Jacques DerridaPaul de Man
Everything hangs on your thesis. If you don't know what you are arguing, your paper will lack organization (transitions will be "also" and "another"; that tells you that you are listing points rather than developing an argument), your prose will become wordy and hazy, and typos will often start to show up as well. If you can't think up a title, you don't have a thesis.
Writing is a process. It takes time to write something good. I recommend writing at least two drafts of any paper, and writing over 2-3 days (not continuously, of course, but with breaks). As you write your first draft, you may still be in the process of figuring out your thesis. As you figure it out, your organization will also change.
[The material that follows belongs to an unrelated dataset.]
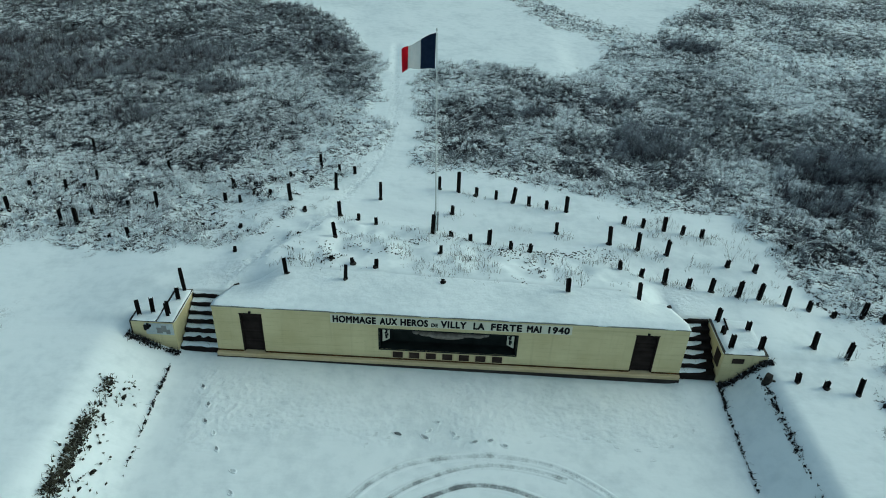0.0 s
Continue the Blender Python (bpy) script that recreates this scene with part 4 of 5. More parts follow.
OUTER_WHEEL = [(0.5, -8.6), (2.6, -4.7), (4.8, -1.0), (6.5, 1.1), (7.8, 3.3), (8.7, 5.4), (9.0, 7.5), (9.0, 9.5), (8.6, 11.8), (8.0, 13.6), (7.0, 15.1), (5.9, 16.2), (4.5, 17.2), (3.1, 17.6), (1.3, 17.7), (-0.3, 17.4), (-1.6, 17.0), (-2.8, 16.0), (-3.6, 14.7), (-4.2, 13.4), (-4.8, 11.6), (-5.2, 8.8), (-5.3, 4.0), (-6.2, -3.0), (-7.4, -9.0)]
INNER_WHEEL = [(-2.1, -11.7), (0.2, -5.3), (2.3, -1.7), (4.3, 0.7), (5.5, 2.6), (6.7, 4.9), (7.3, 7.4), (7.4, 9.6), (7.0, 11.9), (6.2, 13.6), (5.1, 14.8), (3.9, 15.7), (2.4, 16.3), (0.9, 16.4), (-0.4, 15.8), (-1.5, 15.1), (-2.4, 13.9), (-3.0, 12.5), (-3.6, 10.2), (-3.9, 8.2), (-3.9, 4.0), (-4.6, -3.0), (-5.6, -10.0)]
INNER_PASS = [(3.6, 15.3), (2.8, 15.7), (1.8, 15.7), (0.4, 15.4), (-0.7, 14.7), (-1.7, 13.5), (-2.4, 12.1), (-2.9, 10.3), (-3.2, 8.1), (-3.2, 6.2), (-3.3, 3.3), (-3.8, 0.2), (-4.6, -5.1), (-5.6, -10.1)]
OUTER_PASS = [(4.4, 16.8), (3.5, 17.1), (2.5, 17.25), (1.3, 17.25), (-0.1, 16.8), (-1.6, 15.9), (-2.7, 14.7), (-3.7, 13.0), (-4.4, 11.3), (-4.9, 9.2), (-4.9, 6.0), (-5.2, 1.9), (-5.9, -3.5)]
TURN_1 = [(-5.3, -9.3), (-4.4, -4.8), (-3.9, -1.3), (-3.4, 0.7), (-2.9, 2.1), (-2.2, 3.3), (-1.3, 4.1), (-0.2, 4.5), (0.9, 4.7), (2.3, 4.6), (3.3, 4.0), (4.2, 3.2), (4.9, 2.1), (5.1, 0.9), (5.0, 0.0), (4.5, -0.8), (3.5, -1.4), (2.0, -2.3), (0.4, -4.6), (-0.6, -7.5)]
TURN_2 = [(-4.2, -1.6), (-4.3, 0.1), (-3.9, 1.8), (-3.4, 3.1), (-2.6, 4.1), (-1.3, 4.9), (0.1, 5.4), (1.6, 5.5), (3.2, 5.0), (4.6, 4.3), (5.5, 3.0), (6.1, 1.5), (6.1, 0.4), (5.6, -0.5), (4.8, -1.0), (3.4, -1.8), (1.8, -3.2)]
TURN_3 = [(-5.9, -4.2), (-5.5, -1.0), (-5.1, 1.1), (-4.3, 3.0), (-3.3, 4.6), (-2.4, 5.6), (-1.3, 6.1), (0.1, 6.4), (1.8, 6.5), (3.2, 6.0), (4.8, 5.0), (5.9, 3.7), (6.6, 1.8), (6.7, 0.3), (6.5, -0.8), (5.8, -1.8), (4.7, -2.9), (3.0, -4.0)]
TURN_4 = [(-6.4, -7.9), (-5.8, -2.8), (-5.6, 0.3), (-5.2, 2.6), (-4.6, 4.1), (-3.8, 5.2), (-2.6, 6.3), (-1.5, 6.6), (0.3, 6.9), (2.3, 6.8), (4.0, 6.2), (5.6, 5.2), (6.7, 3.9), (7.4, 2.1), (7.6, 0.7), (7.4, -0.6), (7.0, -1.6), (6.1, -2.5), (4.6, -3.6)]
for line, width, wear_shade in ((OUTER_WHEEL, 0.24, 0.30), (INNER_WHEEL, 0.24, 0.46), (INNER_PASS, 0.20, 0.62), (OUTER_PASS, 0.20, 0.34), (TURN_1, 0.19, 0.66), (TURN_2, 0.19, 0.55), (TURN_3, 0.19, 0.52), (TURN_4, 0.19, 0.60)):
    rut(line, width, wear_shade)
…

Or you may also see that you have new points to make that will help strengthen your case and / or new ways of addressing elements of the film or text you are discussing that seem to work against your argument. So your second draft will then usually be a major revision of your first. After you have what you think is your final draft, give it to a trusted friend to read. This is important. Writing is a dialogue. Having some read your rwork is a useful feedback and check. You may think your essay is more readable than it is.
Then go back and proofread and edit your final draft to make your prose more readable and concise where necessary. Add information as well, if necessary. Take out redundant material. Be sure to proofread!!
Don't get personally invested in your first draft or in a given sentence or even a title. You want to keep your eye on the final product. Everything that does not contribute to it has to go. Be concise!
One of the interesting and in some ways unsettling things about writing is that you only figure out what you are saying in the process of writing it up. Writing is a process of discovery. You should have a more or less good idea of where you going when you begin based on notes and thoughts, but you won't know exactly where you are going or how you will get there until after you've begun the process of writing.
Remember to back up your points with concrete references to the film / text and quotations from it.